▶ [Data section]
■ ■ ■ ■

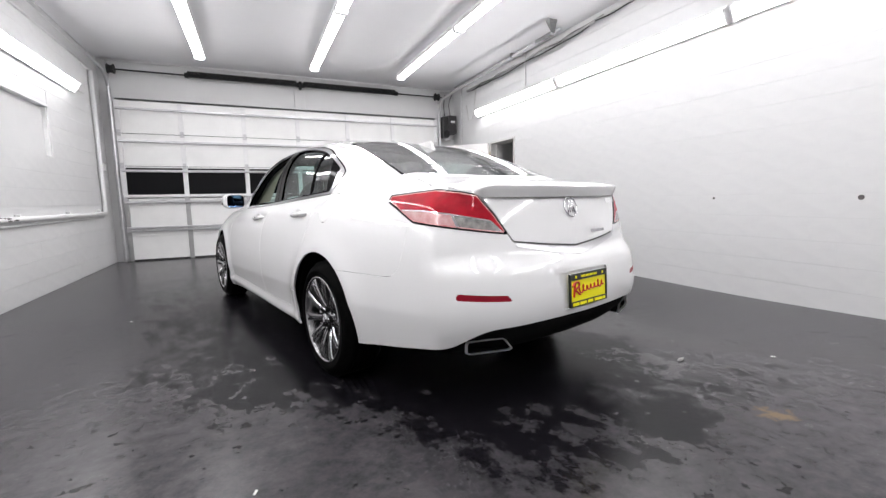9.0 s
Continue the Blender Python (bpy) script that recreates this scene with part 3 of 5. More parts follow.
pipe("lamp_cable", [(LEFT + 0.02, -4.06, 3.17), (LEFT + 0.02, -4.1, 2.6), (LEFT + 0.02, -4.06, 2.0)], 0.005, M_TRIMGREY, "thin grey cable hanging on the wall", "cable")
jb = empty("junction_box", pose(3.30, 2.12, 3.36), "small steel junction box under the ceiling", "junction box")
part("case", box((0.10, 0.11, 0.07), (0, 0, 0), 0.006), M_STEEL, jb)
sw = empty("outlet_box", pose(LEFT, 4.60, 1.62), "small grey outlet box on the wall", "outlet")
part("case", box((0.05, 0.075, 0.11), (0.025, 0.14, 0), 0.006), M_WHITEMETAL, sw)
for z in (2.24, 1.85, 1.48):
    br = empty("wall_bracket", pose(RIGHT, -3.92, z), "white steel bracket arm on the block wall", "bracket", "wall brackets")
    part("plate", box((0.012, 0.13, 0.05), (-0.006, 0, 0), 0.003), M_WHITEMETAL, br)
    part("arm", tube(bent([(-0.01, 0.05, 0), (-0.10, 0.05, 0.0), (-0.10, -0.06, 0.0)], 0.03), 0.011), M_STEEL, br)
for y, z, r in ((-1.16, 0.965, 0.012), (-2.32, 0.965, 0.02)):
    h = empty("wall_anchor", pose(RIGHT, y, z), "dark bolt hole in the white block wall", "anchor")
    bm = lathe([(0.004, r * 1.7), (-0.0025, r * 1.7), (-0.004, r * 1.2)], "x", 20)
    part("patch", bm, M_WALL, h, smooth=True)
    part("hole", lathe([(0.0, r), (-0.0075, r), (-0.0075, 0.0)], "x", 18), M_BARE, h)
for y, r in ((0.86, 0.035), (2.03, 0.028)):
    h = empty("wall_stain", pose(RIGHT, y, 0.96), "grey scuff on the white block wall", "stain")
    part("scuff", lathe([(0.0, r), (-0.0045, r * 0.9), (-0.005, 0.0)], "x", 18), M_TRIMGREY, h)


# ---------- fluorescent lamps ----------
def lamp(length, m, label, group, diffuser, arc):
    """A batten with a shallow wrap-round diffuser; arc is the half angle of its curve."""
    o = empty("fluorescent_light", m, label, "light", group)
    bm = box((0.172, length, 0.02), (0, 0, -0.010), 0.004)
    box((0.150, length, 0.032), (0, 0, -0.034), 0.005, bm=bm)
    part("housing", bm, M_WHITEMETAL, o)
    bm = bmesh.new()
    ends = []
    top = math.cos(radians(arc))
    for y in (-length / 2 + 0.02, length / 2 - 0.02):
        ring = []
        for k in range(13):
            a = radians(arc) * (k / 6 - 1)
            ring.append(bm.verts.new((0.070 * math.sin(a) / math.sin(radians(arc)), y, -0.051 - 0.050 * (math.cos(a) - top) / (1 - top))))
        ends.append(ring)
    for k in range(12):
        bm.faces.new((ends[0][k], ends[0][k + 1], ends[1][k + 1], ends[1][k]))
    bm.faces.new((ends[0][0], ends[1][0], ends[1][-1], ends[0][-1]))
    bm.faces.new(ends[0])
    bm.faces.new(ends[1])
    part("diffuser", bm, diffuser, o, "glowing white diffuser", smooth=False)
    for s in (-1, 1):
        part("end_cap", box((0.155, 0.02, 0.095), (0, s * (length / 2 - 0.008), -0.053), 0.008), M_WHITEMETAL, o)
    return o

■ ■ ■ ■

▶ [Prompt] Your task is an exact transcription of all the data, minus the pictures.

▶ [Solution]
9.0 s
Continue the Blender Python (bpy) script that recreates this scene with part 3 of 5. More parts follow.
pipe("lamp_cable", [(LEFT + 0.02, -4.06, 3.17), (LEFT + 0.02, -4.1, 2.6), (LEFT + 0.02, -4.06, 2.0)], 0.005, M_TRIMGREY, "thin grey cable hanging on the wall", "cable")
jb = empty("junction_box", pose(3.30, 2.12, 3.36), "small steel junction box under the ceiling", "junction box")
part("case", box((0.10, 0.11, 0.07), (0, 0, 0), 0.006), M_STEEL, jb)
sw = empty("outlet_box", pose(LEFT, 4.60, 1.62), "small grey outlet box on the wall", "outlet")
part("case", box((0.05, 0.075, 0.11), (0.025, 0.14, 0), 0.006), M_WHITEMETAL, sw)
for z in (2.24, 1.85, 1.48):
    br = empty("wall_bracket", pose(RIGHT, -3.92, z), "white steel bracket arm on the block wall", "bracket", "wall brackets")
    part("plate", box((0.012, 0.13, 0.05), (-0.006, 0, 0), 0.003), M_WHITEMETAL, br)
    part("arm", tube(bent([(-0.01, 0.05, 0), (-0.10, 0.05, 0.0), (-0.10, -0.06, 0.0)], 0.03), 0.011), M_STEEL, br)
for y, z, r in ((-1.16, 0.965, 0.012), (-2.32, 0.965, 0.02)):
    h = empty("wall_anchor", pose(RIGHT, y, z), "dark bolt hole in the white block wall", "anchor")
    bm = lathe([(0.004, r * 1.7), (-0.0025, r * 1.7), (-0.004, r * 1.2)], "x", 20)
    part("patch", bm, M_WALL, h, smooth=True)
    part("hole", lathe([(0.0, r), (-0.0075, r), (-0.0075, 0.0)], "x", 18), M_BARE, h)
for y, r in ((0.86, 0.035), (2.03, 0.028)):
    h = empty("wall_stain", pose(RIGHT, y, 0.96), "grey scuff on the white block wall", "stain")
    part("scuff", lathe([(0.0, r), (-0.0045, r * 0.9), (-0.005, 0.0)], "x", 18), M_TRIMGREY, h)


# ---------- fluorescent lamps ----------
def lamp(length, m, label, group, diffuser, arc):
    """A batten with a shallow wrap-round diffuser; arc is the half angle of its curve."""
    o = empty("fluorescent_light", m, label, "light", group)
    bm = box((0.172, length, 0.02), (0, 0, -0.010), 0.004)
    box((0.150, length, 0.032), (0, 0, -0.034), 0.005, bm=bm)
    part("housing", bm, M_WHITEMETAL, o)
    bm = bmesh.new()
    ends = []
    top = math.cos(radians(arc))
    for y in (-length / 2 + 0.02, length / 2 - 0.02):
        ring = []
        for k in range(13):
            a = radians(arc) * (k / 6 - 1)
            ring.append(bm.verts.new((0.070 * math.sin(a) / math.sin(radians(arc)), y, -0.051 - 0.050 * (math.cos(a) - top) / (1 - top))))
        ends.append(ring)
    for k in range(12):
        bm.faces.new((ends[0][k], ends[0][k + 1], ends[1][k + 1], ends[1][k]))
    bm.faces.new((ends[0][0], ends[1][0], ends[1][-1], ends[0][-1]))
    bm.faces.new(ends[0])
    bm.faces.new(ends[1])
    part("diffuser", bm, diffuser, o, "glowing white diffuser", smooth=False)
    for s in (-1, 1):
        part("end_cap", box((0.155, 0.02, 0.095), (0, s * (length / 2 - 0.008), -0.053), 0.008), M_WHITEMETAL, o)
    return o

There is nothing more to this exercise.